Y la maldición que comprendió a todas las mujeres por el pecado de desobediencia de Eva, de parir a los hijos con dolores multiplicados, quedó también, por esta y única vez, abolida, por la promesa del ángel que anunció la encarnación gloriosa del Hijo de Dios en el seno de María por obra del Espíritu Santo, y por tal merced,“engendrado, no creado”, y una virgen feliz, llena de gracia, sin pecado concebida, y bendita entre todas las mujeres, parió al Salvador del mundo para el gozo de los cielos y la tierra, como nos lo explica el Beato Juan de Ávila, entregándonos, contenta y anonadada, la primicia de ese Niño que traía en sus entrañas virginales, al Hijo del Altísimo, sin lágrimas y sin dolores de parto, como el mejor regalo para los hombres, y humildemente dichosa por la promesa cumplida a los patriarcas y profetas, que murieron sin ver cumplidos los oráculos divinos sobre su venida.

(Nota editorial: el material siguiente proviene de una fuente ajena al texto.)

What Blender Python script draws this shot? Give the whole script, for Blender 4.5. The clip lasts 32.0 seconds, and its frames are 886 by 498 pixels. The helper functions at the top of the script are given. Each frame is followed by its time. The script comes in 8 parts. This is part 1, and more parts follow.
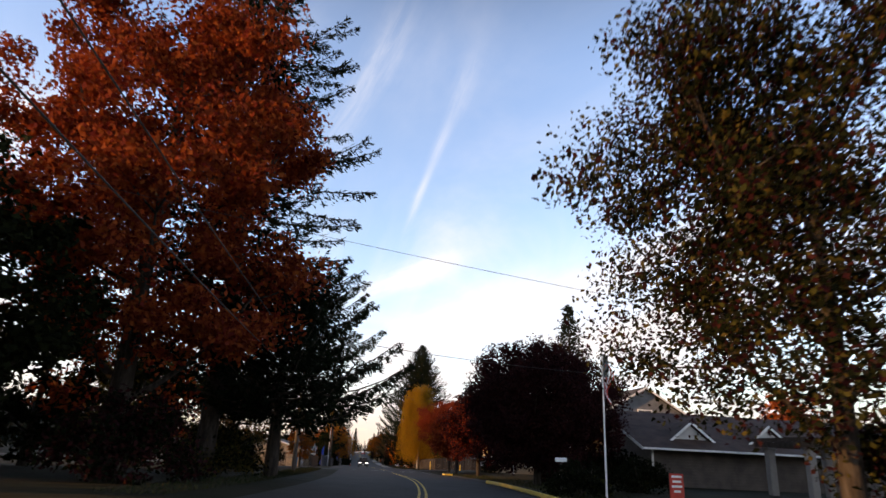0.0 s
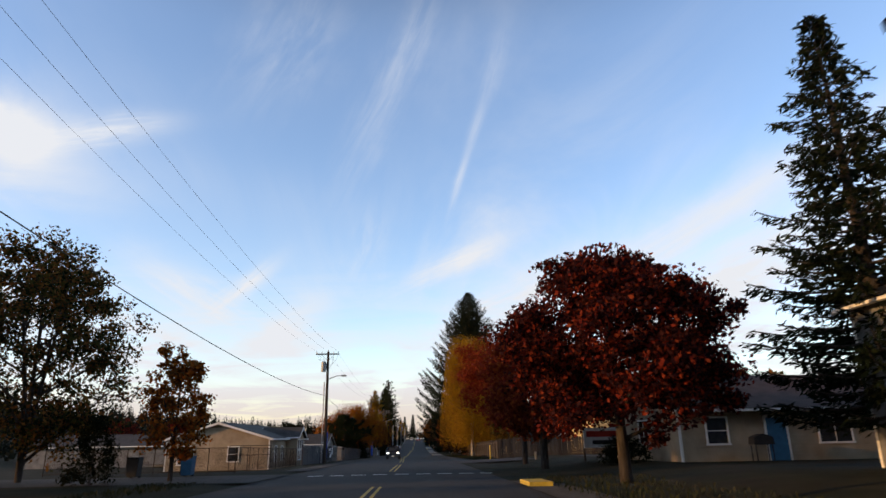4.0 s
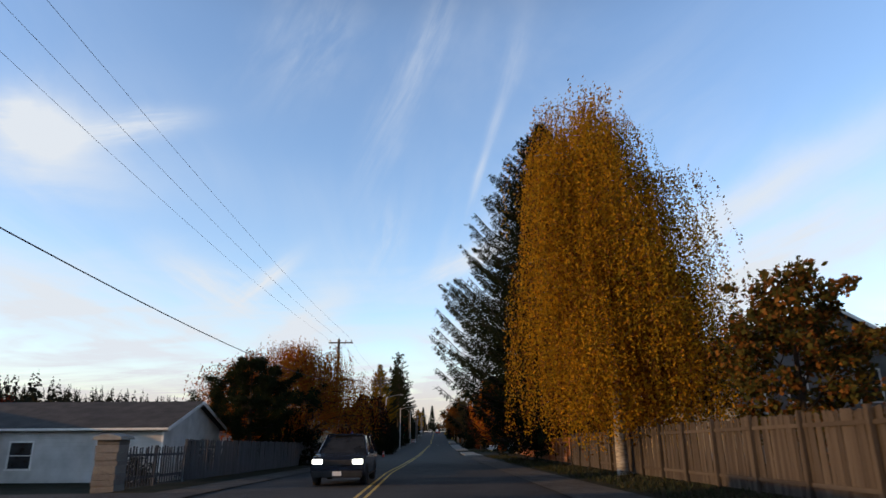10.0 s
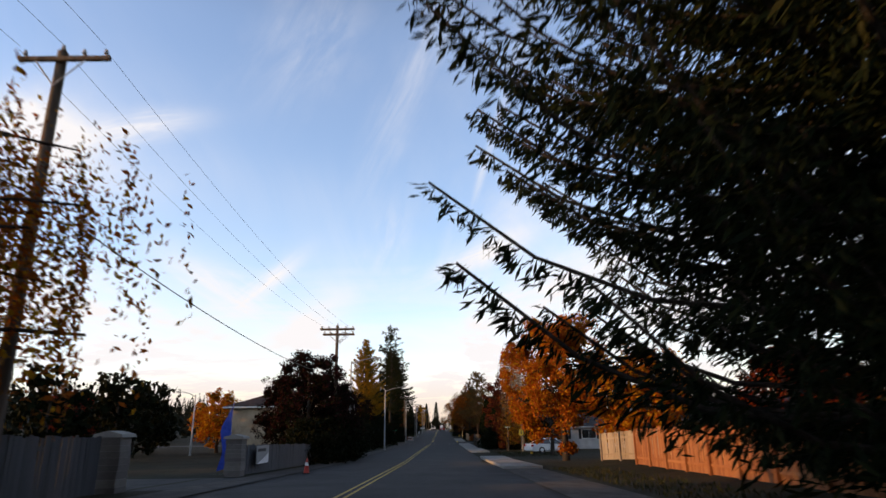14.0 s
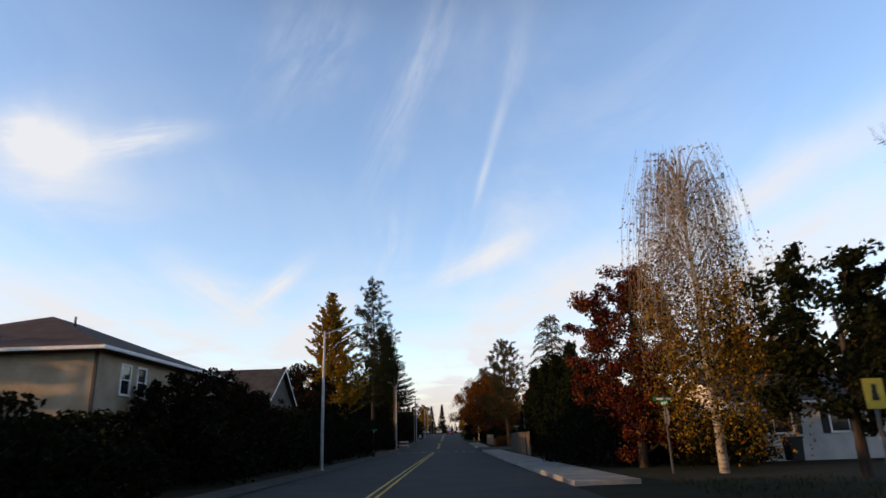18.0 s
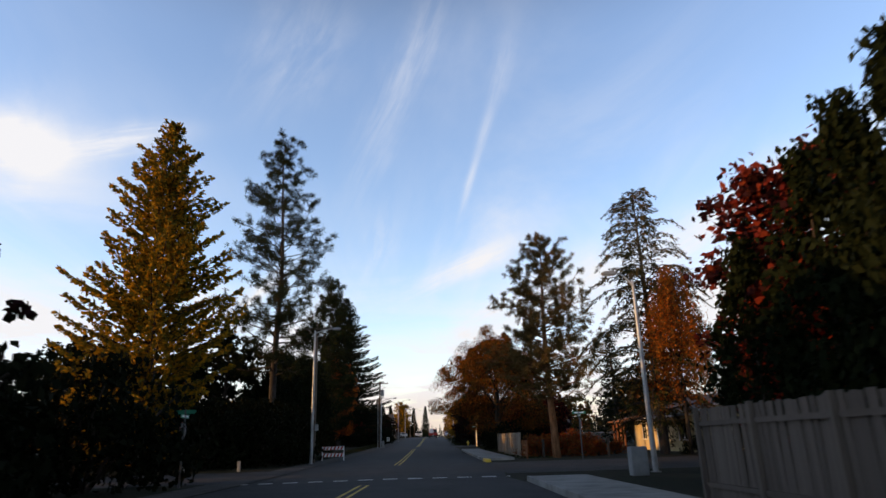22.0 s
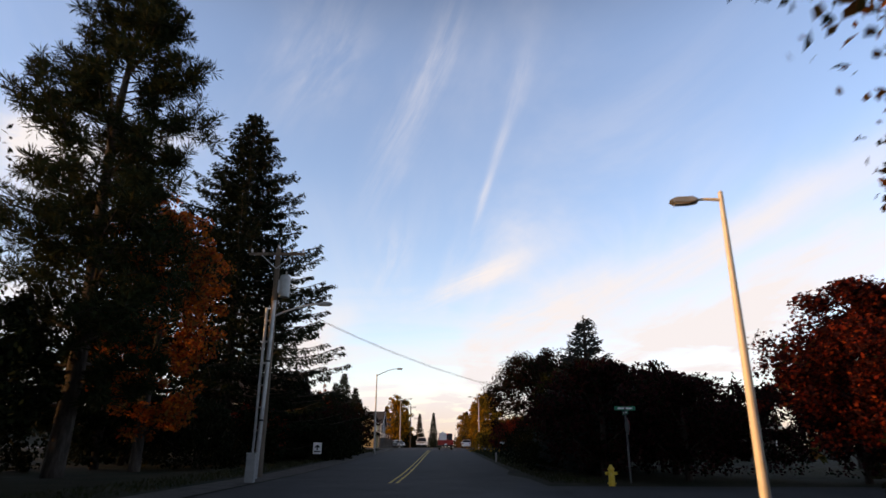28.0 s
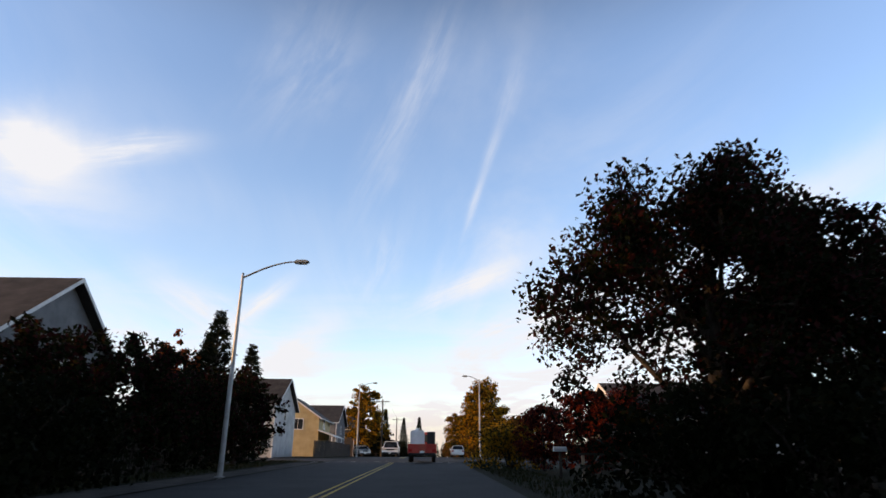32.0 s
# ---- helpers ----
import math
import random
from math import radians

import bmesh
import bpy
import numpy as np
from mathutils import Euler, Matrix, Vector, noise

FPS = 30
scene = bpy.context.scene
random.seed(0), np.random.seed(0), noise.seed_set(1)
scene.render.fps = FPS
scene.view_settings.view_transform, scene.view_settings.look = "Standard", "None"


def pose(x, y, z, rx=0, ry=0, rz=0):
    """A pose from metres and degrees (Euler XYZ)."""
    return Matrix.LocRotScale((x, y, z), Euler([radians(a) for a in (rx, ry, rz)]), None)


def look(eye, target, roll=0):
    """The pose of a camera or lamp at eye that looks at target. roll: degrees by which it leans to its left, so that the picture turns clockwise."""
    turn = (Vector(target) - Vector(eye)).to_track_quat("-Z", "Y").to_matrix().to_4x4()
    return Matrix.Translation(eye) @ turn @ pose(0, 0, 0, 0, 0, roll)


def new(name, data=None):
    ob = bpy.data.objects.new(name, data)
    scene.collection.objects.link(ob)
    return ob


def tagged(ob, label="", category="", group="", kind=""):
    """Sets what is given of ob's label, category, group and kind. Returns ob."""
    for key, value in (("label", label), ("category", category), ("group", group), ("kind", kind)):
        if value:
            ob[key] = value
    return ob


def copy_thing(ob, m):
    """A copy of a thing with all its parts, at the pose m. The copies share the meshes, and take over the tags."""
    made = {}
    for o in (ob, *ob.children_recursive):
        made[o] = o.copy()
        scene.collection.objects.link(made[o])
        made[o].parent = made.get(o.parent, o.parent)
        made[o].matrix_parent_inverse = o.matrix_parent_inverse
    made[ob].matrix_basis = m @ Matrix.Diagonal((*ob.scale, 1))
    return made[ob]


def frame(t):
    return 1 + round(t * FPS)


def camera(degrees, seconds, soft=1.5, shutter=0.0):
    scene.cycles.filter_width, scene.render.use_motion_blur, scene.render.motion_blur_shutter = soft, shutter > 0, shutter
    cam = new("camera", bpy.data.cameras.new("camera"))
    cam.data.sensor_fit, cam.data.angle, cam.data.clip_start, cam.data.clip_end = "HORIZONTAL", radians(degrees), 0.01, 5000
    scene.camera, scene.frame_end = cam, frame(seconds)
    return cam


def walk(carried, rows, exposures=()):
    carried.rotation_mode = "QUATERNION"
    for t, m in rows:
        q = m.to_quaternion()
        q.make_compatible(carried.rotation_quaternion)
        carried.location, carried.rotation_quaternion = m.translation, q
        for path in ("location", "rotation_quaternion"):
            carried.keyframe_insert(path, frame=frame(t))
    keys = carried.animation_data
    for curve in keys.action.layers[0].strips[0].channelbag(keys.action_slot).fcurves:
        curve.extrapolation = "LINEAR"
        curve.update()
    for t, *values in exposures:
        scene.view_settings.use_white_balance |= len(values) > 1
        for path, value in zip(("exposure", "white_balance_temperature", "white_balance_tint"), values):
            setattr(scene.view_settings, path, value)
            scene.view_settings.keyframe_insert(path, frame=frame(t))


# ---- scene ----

Gocémonos, pues, con esta Virgen Inmaculada y Madre, y con su casto esposo, san José, y participemos de la fiesta que celebra el universo entero, llenemos nuestro corazón con la sonrisa y el candor del Niño que se nos ofrece, aparejemos el alma para que venga feliz hasta nosotros, y nos inunde de su misma alegría, y clamemos unánimes con el profeta Isaías: “Qué hermosos son sobre los montes los pies del mensajero que anuncia la paz”.
Y nos dice san Lucas en su Evangelio que María, “le envolvió en pañales y le acostó en un pesebre, por no haber sitio para ellos en el mesón”. Pues a lo que parece, la alegría y la pobreza no van juntas en este mundo. ¿Qué ocurre entonces? ¿Cómo cohonestamos la alegría de los cielos y de la Madre, con la pobreza en que nace el Niño Dios?
Escuchemos de nuevo al Beato Juan de Ávila que nos recuerda lo que dice Jesús: “Me envió mi Padre, a dar buenas nuevas a los pobres”. “¡Oh! Bendito seáis, Señor —exclama el beato— que aunque los pobres son desechados del mundo, no los desecháis vos”. Y prosigue: “¡Qué cosa tan pesada era la pobreza antes de que Cristo viniese al mundo! Pero bajó el Rico del cielo y escogió madre pobre, y ayo pobre, y nace en portal pobre, toma por cuna un pesebre, fue envuelto en pobres mantillas, y después, cuando grande, amó tanto la pobreza, que no tenía donde reclinar la cabeza, y finalmente, fue tan amador de la pobreza, que ya no hay cristiano, que no tenga en más ser pobre que rico”.
Y si Cristo viene pobre, consuélense todos los pobres de la tierra, los del cuerpo que tienen hambre y están desnudos, y los del alma, aquellos que no tienen su corazón puesto en las riquezas. Porque todos, absolutamente todos, somos pobres de la misericordia que imploramos de Dios; que ahora nos nace Niño, pero que luego, para cumplir la voluntad del Padre, se dejará clavar en una cruz por nuestros pecados para alcanzarnos la salvación.
Y así, la pobreza, el dolor y el sufrimiento, después del nacimiento de Jesús, ya tienen el consuelo y la alegría del Niño que llega con la medicina de Amor que cura todos los males. Reconozcámonos, pues, todos, pecadores, pues vivimos en la pobreza y la miseria del pecado, y esperanzados y arrepentidos, contemplemos al Niño, en la santa pobreza del pesebre de Belén.